Correct Answer - Option 1 : 5
Concept:
Total cost = Fixed cost + Variable cost
To find maxima and minima of a function y = f(x), follow these steps.
Step 1
\(Find\;\frac{{dy}}{{dx}},\;and\;put\frac{{dy}}{{dx}} = 0.\)
Find the value of x and this value is said to be the stationary point, this is a necessary condition to find the extremum value of a function.
Step 2
\(Find\;\frac{{{d^2}y}}{{d{x^2}}}\;\)
Check the value at the stationary point obtained in Step 1.
A function f(x) has a maxima at x = a if f’(a) = 0 and f”(a) < 0
A function f(x) has a minima at x = a if f’(a) = 0 and f”(a) > 0
A function f(x) has no maxima and minima at x = a if f’(a) = 0 and f”(a) = 0.
Calculation:
Given:
F = 100/q, V = 4q
Total cost (TC) = Fixed cost + Variable cost
\(∴\;TC=4q\;+\;\frac{100}{q}\)
Step 1:
\(\frac{{d(TC)}}{{dq}} = 0\)
\(\frac{d(TC)}{dq}=4\;-\;\frac{100}{q^2}\)
∴ q = ± 5
\(\frac{{d^2(TC)}}{{dq^2}} =+ve\;for\;minima\)

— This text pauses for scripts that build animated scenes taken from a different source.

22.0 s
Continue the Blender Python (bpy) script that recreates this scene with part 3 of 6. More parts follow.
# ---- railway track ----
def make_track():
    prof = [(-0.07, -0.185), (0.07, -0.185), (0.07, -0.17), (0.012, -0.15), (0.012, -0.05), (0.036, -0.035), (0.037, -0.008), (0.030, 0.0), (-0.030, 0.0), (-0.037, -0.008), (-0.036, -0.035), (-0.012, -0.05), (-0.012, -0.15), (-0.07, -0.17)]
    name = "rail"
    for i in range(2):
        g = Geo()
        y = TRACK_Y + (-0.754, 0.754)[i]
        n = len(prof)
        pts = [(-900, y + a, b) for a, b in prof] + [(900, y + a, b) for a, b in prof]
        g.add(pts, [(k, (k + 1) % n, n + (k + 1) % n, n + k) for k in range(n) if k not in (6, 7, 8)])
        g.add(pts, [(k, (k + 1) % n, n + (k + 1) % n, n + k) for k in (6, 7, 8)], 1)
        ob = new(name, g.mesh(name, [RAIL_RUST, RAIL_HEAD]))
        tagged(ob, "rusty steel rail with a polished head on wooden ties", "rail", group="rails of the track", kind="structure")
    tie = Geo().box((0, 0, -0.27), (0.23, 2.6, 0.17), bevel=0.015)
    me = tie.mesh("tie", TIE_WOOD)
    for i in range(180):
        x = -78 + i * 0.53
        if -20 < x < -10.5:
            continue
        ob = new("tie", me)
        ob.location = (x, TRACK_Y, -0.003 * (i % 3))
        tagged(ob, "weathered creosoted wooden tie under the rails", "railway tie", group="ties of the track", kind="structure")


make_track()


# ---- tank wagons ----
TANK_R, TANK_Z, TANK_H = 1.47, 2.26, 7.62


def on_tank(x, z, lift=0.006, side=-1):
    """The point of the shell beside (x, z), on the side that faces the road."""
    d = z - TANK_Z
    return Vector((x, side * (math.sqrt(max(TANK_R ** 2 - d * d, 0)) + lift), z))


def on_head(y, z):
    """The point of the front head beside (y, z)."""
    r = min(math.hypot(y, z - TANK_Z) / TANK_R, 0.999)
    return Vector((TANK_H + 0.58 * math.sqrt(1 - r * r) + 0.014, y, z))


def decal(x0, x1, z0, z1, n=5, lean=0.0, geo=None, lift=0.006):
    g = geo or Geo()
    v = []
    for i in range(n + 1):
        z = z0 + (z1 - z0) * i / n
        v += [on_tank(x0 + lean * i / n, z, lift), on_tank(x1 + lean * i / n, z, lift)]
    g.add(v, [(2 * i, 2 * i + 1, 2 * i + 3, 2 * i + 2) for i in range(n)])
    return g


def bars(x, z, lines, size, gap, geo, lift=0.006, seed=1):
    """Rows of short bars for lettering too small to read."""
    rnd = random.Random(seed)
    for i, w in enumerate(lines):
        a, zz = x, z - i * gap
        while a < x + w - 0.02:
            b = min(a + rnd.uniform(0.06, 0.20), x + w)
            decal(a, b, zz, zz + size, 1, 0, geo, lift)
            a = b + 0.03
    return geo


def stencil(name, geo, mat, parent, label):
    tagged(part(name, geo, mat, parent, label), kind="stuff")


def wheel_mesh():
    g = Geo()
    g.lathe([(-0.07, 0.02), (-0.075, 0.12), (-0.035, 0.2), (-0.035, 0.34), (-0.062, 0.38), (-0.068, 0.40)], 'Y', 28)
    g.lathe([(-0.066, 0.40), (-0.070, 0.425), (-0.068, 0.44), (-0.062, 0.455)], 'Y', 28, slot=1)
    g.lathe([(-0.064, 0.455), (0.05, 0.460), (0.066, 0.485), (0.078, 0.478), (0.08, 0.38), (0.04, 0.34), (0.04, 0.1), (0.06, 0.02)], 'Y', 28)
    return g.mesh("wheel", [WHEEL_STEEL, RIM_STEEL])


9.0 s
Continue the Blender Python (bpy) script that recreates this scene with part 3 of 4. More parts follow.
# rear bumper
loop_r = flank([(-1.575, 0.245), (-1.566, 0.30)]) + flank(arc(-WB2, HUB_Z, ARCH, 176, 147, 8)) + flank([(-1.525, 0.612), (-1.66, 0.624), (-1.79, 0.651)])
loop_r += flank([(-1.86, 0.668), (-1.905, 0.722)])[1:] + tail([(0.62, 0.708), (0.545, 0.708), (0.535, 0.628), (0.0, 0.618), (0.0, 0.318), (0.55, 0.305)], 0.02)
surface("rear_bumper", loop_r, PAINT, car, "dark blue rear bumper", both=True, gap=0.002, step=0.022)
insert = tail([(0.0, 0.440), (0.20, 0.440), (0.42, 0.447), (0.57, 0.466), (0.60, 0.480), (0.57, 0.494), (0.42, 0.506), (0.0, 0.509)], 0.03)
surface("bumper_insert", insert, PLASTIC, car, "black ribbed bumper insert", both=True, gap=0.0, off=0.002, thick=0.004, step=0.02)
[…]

\(\frac{{d^2(TC)}}{{dq^2}} =-ve\;for\;maxima\)
\(\frac{d^2(TC)}{dq^2}=\frac{200}{q^3}\)
At q = 5
\(\frac{d^2(TC)}{dq^2}=\frac{200}{5^3}\Rightarrow1.6\;\;(+ve\;,\;∴\;minima)\)
At q = -5
\(\frac{d^2(TC)}{dq^2}=\frac{200}{5^3}\Rightarrow-1.6\;\;(-ve\;,\;∴\;maxima)\)
∴ at q = 5, Total cost (TC) will be minimum.